While that was true on the PC version, the console version actually does give you a bit more backstory, with more cut scenes, which is nice. It’s not a ton of extra content, but at least it’s something. The PC version went from the main menu, right to the tutorial with nothing else shown. So even 10 seconds of new content would be appreciated. Nothing else has been added to the game, in either the campaign or any other new modes. So if you bought it on PC already, don’t expect to see anything new to make you want to buy it again. During my time with the PC version I found that they multiplayer wasn’t actually live yet, even though the menus were there and it would act like it was attempting to find a game, but never would. Biart Explained that the multiplayer was LAN only and the online would be live on PC later, and included in the console version. Are they sure they remembered to turn it on?

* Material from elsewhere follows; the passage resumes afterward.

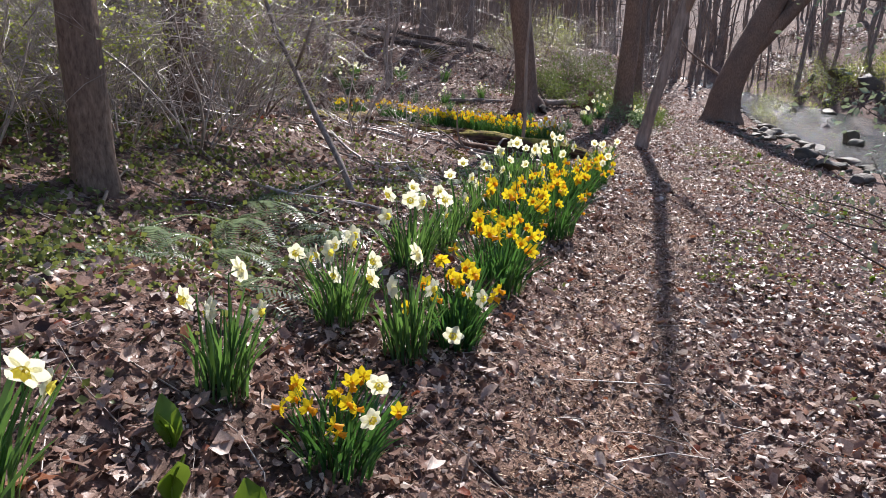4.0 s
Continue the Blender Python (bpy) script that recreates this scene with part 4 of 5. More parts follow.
for k, (sx, sy, sk, ss) in enumerate(((-1.85, 5.9, 4, 0.75), (-1.3, 6.5, 3, 0.7), (-2.3, 7.0, 4, 0.75), (-3.2, 7.6, 3, 0.7), (-4.3, 8.6, 4, 0.6), (-0.9, 5.3, 5, 0.6), (-0.4, 5.0, 5, 0.7), (-3.9, 6.6, 3, 0.5),
                                      (-1.2, 7.6, 3, 0.8), (-0.2, 6.4, 4, 0.8), (-4.6, 7.2, 4, 0.45), (-2.7, 8.6, 3, 0.7), (0.3, 5.6, 5, 0.7), (-19.2, 20.6, 3, 0.8), (-24.0, 25.0, 3, 1.0), (-17.4, 28.2, 3, 0.9))):
    put_shrub(sk, sx, sy, ss, 67 * k)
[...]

The console version of Deep Black has the exact same problems as the PC version, there are no online games to be found. I’m not sure if this is due to no one playing, or if it’s not turned on again. Quick match under Ranked or Unranked does not ever find any games, and no one ever joins my created games. So again, the multiplayer is there, Team Deathmatch and Deathmatch, with a handful of maps to play on, just don’t expect to be able to play any of them. I know what you’re thinking and no it’s not something on my end that’s causing the problem with the multiplayer. Every other game, whether it’s on PC, Xbox 360 or PS3 works fine for me when playing multiplayer, so this is definitely the game’s fault.

The multiplayer issues aside, the game can still be fun at times, but it does get repetitive and the console version still falls into the “it has potential, but never really gets there” category and you should think twice before buying it on any platform. Maybe the multiplayer will work in Episode 2. Third time’s a charm or wishful thinking? Either way, I think I’m done trying to play it.